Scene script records
━━━━━━━━━━━━━━━━
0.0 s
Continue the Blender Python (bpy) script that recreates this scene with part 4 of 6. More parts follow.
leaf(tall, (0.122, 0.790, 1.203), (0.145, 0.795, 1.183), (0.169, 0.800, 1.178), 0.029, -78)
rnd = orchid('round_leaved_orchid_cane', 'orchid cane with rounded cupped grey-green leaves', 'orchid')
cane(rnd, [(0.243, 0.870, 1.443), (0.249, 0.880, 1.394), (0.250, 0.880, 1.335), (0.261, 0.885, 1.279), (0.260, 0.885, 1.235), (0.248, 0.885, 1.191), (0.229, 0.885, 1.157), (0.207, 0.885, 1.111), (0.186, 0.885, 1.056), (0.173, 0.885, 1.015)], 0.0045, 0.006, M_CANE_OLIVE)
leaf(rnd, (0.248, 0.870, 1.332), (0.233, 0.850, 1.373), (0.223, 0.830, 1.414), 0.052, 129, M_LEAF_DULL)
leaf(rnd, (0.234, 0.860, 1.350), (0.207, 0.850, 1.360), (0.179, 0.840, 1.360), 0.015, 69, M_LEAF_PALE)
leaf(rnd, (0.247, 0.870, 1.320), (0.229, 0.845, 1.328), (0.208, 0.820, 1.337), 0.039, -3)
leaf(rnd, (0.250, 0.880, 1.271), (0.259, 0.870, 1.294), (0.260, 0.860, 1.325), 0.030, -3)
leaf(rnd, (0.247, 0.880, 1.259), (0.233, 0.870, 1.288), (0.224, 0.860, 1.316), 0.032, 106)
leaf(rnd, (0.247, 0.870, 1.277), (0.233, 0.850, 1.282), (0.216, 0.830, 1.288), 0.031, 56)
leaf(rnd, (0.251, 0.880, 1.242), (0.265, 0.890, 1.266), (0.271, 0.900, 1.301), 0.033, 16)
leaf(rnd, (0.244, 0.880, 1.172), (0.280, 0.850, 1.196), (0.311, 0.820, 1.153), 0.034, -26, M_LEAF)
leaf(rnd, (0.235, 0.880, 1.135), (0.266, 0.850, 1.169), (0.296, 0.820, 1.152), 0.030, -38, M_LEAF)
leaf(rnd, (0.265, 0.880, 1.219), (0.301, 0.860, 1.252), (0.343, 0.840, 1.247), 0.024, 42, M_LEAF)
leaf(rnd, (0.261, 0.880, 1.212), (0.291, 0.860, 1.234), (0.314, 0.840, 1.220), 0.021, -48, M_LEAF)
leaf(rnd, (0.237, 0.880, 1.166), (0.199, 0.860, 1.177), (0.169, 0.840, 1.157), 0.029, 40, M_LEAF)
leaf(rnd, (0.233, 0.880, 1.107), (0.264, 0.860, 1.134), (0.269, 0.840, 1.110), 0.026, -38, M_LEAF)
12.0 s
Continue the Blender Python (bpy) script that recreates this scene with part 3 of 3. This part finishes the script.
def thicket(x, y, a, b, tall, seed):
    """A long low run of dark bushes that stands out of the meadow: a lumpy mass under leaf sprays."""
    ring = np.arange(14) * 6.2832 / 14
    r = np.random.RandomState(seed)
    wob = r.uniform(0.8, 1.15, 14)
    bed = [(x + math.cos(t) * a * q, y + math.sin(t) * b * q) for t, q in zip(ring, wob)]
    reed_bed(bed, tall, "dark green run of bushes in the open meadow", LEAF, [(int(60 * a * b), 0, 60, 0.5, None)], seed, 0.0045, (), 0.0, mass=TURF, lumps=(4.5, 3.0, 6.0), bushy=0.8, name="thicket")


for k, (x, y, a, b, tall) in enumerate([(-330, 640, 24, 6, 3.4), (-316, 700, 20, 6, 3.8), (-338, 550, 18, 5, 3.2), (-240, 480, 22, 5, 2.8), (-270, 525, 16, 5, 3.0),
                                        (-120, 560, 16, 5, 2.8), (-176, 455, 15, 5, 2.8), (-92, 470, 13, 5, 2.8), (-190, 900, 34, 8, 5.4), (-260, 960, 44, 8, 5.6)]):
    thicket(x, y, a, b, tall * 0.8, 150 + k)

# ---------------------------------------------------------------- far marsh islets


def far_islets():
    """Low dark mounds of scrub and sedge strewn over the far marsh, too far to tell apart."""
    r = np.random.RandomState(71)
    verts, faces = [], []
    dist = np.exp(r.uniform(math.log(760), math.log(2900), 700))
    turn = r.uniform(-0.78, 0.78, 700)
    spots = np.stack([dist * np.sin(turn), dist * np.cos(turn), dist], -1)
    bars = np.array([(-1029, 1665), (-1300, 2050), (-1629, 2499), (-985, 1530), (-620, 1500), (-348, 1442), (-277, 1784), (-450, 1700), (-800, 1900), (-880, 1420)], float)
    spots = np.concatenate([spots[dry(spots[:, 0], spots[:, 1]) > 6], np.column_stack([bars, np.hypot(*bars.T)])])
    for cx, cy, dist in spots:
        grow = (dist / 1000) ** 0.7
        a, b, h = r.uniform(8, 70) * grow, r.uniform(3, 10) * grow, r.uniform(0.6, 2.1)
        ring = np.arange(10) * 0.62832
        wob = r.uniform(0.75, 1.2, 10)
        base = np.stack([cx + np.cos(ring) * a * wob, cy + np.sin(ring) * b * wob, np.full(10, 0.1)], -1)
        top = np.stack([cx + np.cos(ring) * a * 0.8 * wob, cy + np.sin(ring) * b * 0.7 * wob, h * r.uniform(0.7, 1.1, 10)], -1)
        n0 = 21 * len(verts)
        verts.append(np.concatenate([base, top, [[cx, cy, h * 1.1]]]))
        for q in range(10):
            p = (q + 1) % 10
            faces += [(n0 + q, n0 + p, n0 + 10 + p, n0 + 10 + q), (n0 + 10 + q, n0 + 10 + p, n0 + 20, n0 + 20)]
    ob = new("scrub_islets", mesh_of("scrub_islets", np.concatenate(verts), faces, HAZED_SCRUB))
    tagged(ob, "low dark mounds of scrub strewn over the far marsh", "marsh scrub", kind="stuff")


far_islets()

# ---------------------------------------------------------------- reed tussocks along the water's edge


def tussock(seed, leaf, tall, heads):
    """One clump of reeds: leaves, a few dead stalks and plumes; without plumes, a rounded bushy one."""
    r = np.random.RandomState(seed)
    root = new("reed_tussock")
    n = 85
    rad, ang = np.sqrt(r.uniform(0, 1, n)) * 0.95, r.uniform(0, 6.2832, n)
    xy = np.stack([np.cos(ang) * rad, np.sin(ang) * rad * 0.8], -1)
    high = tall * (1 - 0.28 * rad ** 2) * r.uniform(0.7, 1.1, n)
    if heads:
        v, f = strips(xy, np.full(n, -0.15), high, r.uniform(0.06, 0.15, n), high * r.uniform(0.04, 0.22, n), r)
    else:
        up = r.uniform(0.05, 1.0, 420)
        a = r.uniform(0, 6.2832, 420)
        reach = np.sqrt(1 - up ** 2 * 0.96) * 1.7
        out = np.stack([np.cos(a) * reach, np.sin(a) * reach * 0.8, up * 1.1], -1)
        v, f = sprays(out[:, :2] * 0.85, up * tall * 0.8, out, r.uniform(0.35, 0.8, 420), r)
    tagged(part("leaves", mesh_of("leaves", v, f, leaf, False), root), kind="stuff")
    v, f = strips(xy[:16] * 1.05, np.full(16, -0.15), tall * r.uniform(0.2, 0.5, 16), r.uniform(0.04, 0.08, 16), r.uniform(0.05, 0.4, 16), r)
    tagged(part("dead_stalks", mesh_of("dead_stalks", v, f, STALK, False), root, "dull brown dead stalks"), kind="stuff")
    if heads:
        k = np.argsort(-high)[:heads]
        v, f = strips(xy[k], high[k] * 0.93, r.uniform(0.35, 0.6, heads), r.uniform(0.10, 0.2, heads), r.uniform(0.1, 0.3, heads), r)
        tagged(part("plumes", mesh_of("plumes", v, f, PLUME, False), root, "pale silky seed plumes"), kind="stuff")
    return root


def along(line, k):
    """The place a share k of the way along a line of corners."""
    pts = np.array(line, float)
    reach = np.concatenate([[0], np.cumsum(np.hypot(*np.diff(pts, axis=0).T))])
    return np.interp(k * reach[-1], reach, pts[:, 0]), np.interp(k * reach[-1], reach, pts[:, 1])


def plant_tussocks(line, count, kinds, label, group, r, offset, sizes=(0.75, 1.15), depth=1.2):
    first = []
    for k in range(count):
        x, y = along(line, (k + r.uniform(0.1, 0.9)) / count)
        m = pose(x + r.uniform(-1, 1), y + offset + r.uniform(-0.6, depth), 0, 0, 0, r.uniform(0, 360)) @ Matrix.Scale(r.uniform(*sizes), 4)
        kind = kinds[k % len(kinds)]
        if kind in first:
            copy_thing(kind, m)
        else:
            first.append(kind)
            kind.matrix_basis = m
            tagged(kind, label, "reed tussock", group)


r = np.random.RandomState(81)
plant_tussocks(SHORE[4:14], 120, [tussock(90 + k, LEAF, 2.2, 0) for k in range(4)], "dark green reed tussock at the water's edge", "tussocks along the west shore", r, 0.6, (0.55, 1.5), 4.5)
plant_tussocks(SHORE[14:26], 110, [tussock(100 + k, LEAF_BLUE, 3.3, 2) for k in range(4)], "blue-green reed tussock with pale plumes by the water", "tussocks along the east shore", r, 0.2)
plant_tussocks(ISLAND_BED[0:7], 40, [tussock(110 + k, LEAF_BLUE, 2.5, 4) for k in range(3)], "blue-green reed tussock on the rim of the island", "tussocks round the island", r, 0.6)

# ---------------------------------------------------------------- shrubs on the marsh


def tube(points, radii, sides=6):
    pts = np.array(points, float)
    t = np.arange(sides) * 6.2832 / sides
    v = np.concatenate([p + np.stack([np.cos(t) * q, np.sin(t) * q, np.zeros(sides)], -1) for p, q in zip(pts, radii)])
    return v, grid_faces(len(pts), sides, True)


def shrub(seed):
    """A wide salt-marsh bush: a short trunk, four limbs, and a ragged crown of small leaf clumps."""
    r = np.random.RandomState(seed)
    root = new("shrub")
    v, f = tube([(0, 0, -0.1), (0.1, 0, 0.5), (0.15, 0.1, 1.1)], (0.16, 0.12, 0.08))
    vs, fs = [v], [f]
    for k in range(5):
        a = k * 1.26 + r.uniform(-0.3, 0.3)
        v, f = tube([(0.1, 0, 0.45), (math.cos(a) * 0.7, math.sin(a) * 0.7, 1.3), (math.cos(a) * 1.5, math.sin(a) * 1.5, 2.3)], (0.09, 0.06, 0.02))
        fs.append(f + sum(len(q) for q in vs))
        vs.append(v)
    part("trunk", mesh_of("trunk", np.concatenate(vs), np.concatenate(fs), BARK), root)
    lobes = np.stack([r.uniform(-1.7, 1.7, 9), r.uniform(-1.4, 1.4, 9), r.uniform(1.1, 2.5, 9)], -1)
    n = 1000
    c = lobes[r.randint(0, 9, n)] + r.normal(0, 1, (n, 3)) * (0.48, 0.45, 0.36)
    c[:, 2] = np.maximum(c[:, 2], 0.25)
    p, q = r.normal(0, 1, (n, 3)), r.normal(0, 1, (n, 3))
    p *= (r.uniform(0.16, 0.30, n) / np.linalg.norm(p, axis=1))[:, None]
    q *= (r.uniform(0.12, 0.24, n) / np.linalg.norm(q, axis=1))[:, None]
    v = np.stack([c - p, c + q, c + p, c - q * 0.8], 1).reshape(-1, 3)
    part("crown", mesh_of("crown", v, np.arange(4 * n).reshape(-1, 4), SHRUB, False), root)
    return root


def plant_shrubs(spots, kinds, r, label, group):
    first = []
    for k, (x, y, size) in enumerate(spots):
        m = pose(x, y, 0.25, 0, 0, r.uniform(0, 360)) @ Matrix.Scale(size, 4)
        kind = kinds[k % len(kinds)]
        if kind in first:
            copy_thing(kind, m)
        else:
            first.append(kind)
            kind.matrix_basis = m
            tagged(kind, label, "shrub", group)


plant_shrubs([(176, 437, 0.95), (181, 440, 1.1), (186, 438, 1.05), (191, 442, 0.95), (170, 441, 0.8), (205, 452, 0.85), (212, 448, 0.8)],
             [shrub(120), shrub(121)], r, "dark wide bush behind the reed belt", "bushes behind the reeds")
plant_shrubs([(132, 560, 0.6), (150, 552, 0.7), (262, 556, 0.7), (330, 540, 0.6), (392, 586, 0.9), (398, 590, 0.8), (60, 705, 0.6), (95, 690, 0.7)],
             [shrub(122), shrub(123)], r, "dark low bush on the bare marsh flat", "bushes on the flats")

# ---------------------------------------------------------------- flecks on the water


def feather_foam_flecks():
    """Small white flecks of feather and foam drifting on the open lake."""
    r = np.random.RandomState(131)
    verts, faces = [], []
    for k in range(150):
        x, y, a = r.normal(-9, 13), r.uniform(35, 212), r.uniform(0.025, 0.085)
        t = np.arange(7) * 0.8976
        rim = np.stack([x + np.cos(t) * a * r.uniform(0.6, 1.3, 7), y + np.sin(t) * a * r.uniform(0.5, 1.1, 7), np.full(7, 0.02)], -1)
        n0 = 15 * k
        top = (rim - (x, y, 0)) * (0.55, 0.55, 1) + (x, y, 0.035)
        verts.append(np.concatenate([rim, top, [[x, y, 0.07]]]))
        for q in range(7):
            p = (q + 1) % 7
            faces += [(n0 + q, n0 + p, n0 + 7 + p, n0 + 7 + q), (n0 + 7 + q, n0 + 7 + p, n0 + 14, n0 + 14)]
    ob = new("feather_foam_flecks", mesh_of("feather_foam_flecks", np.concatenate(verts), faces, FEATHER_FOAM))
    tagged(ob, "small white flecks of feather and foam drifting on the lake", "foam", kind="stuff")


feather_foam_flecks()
━━━━━━━━━━━━━━━━
Copy out each line in the listing that has the word "Blender".

Continue the Blender Python (bpy) script that recreates this scene with part 4 of 6. More parts follow.
Continue the Blender Python (bpy) script that recreates this scene with part 3 of 3. This part finishes the script.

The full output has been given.